Lynda Khalaf (Carlton University)
Lynda Khalaf has generated methodological innovations in econometrics and contributed significantly to theoretical and empirical advances in economics more broadly. Her theoretical contributions are internationally recognized, especially regarding simulation-based and irregular inference methods. Her own empirical work challenges conventional wisdom on financial, macro-economic and environmental models.

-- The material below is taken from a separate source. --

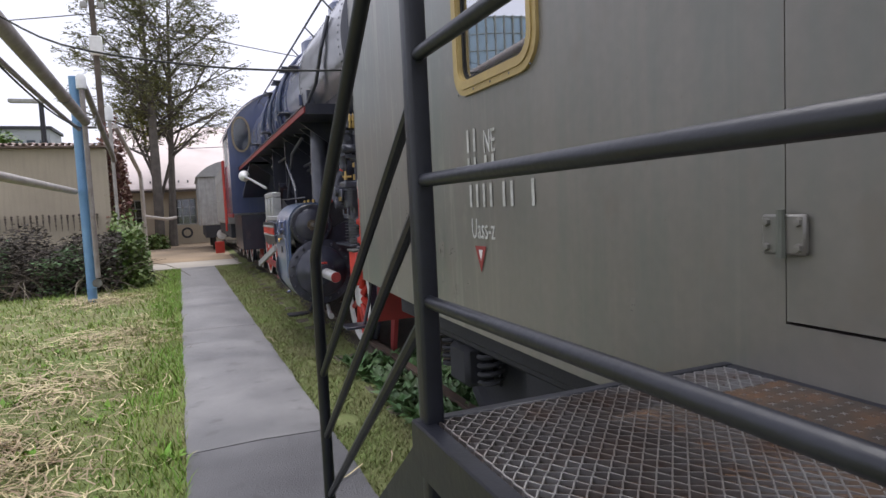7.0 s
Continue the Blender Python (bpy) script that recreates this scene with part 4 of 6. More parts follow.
# smokebox saddle and front panel
part("saddle", M().prism([(1.56, 1.25), (1.56, 1.9), (1.58, 2.28), (1.75, 2.33), (2.4, 2.33), (2.5, 2.28), (2.52, 1.9), (2.52, 1.25)], "y", 13.56, 15.2), UNDER, loco)
fp = part("front_panel", M().box(1.42, 2.28, 13.5, 13.53, 1.25, 2.3, 0.004), BLACK, loco, "black bolted plate below the smokebox")
bt = M()
for z in np.arange(1.4, 2.3, 0.17):
    bolts_round(bt, (1.84, 13.5, z), (0, -1, 0), 0.0001, 1, 0.016, 0.018)
part("panel_bolts", bt, CAST, fp)
part("panel_post", M().box(1.865, 1.9, 13.44, 13.5, 1.25, 2.36, 0.006), BLACK, fp)
part("panel_opening", M().prism(rrect(1.5, 1.72, 1.95, 2.1, 0.04), "y", 13.49, 13.4995), UNDER, fp)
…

Lynda Khalaf is a specialist in econometrics and Canada Research Chair holder 2004-2008, with more than 47 refereed publications in leading research outlets in Economics (with more than 1,300 citations) and various and ongoing research funds from major Canadian foundations. She is ranked in the top 5% of economists in the world according to RePEc. Dr. Khalaf directed and published with a number of graduate MA and PhD students, now mostly at the Canadian federal government and in academia. Four PhD students under supervision won medals or awards/distinctions for their thesis work. Served as associate and guest editor for Computational Statistics and Data Analysis, and for Actualité économique. She has co-organized and served on the scientific and organizing committee of a number of major international conferences, and keynote speaker at five international events. Dr. Khalaf also chaired the Social Sciences and Humanities Research Council of Canada Adjudication Committee 7 for Economics in 2009-2010. She has also presided the Société Canadienne de Science Économique: Président Désigné, 2011-2012; Président 2012-2013; Président sortant 2012-2013.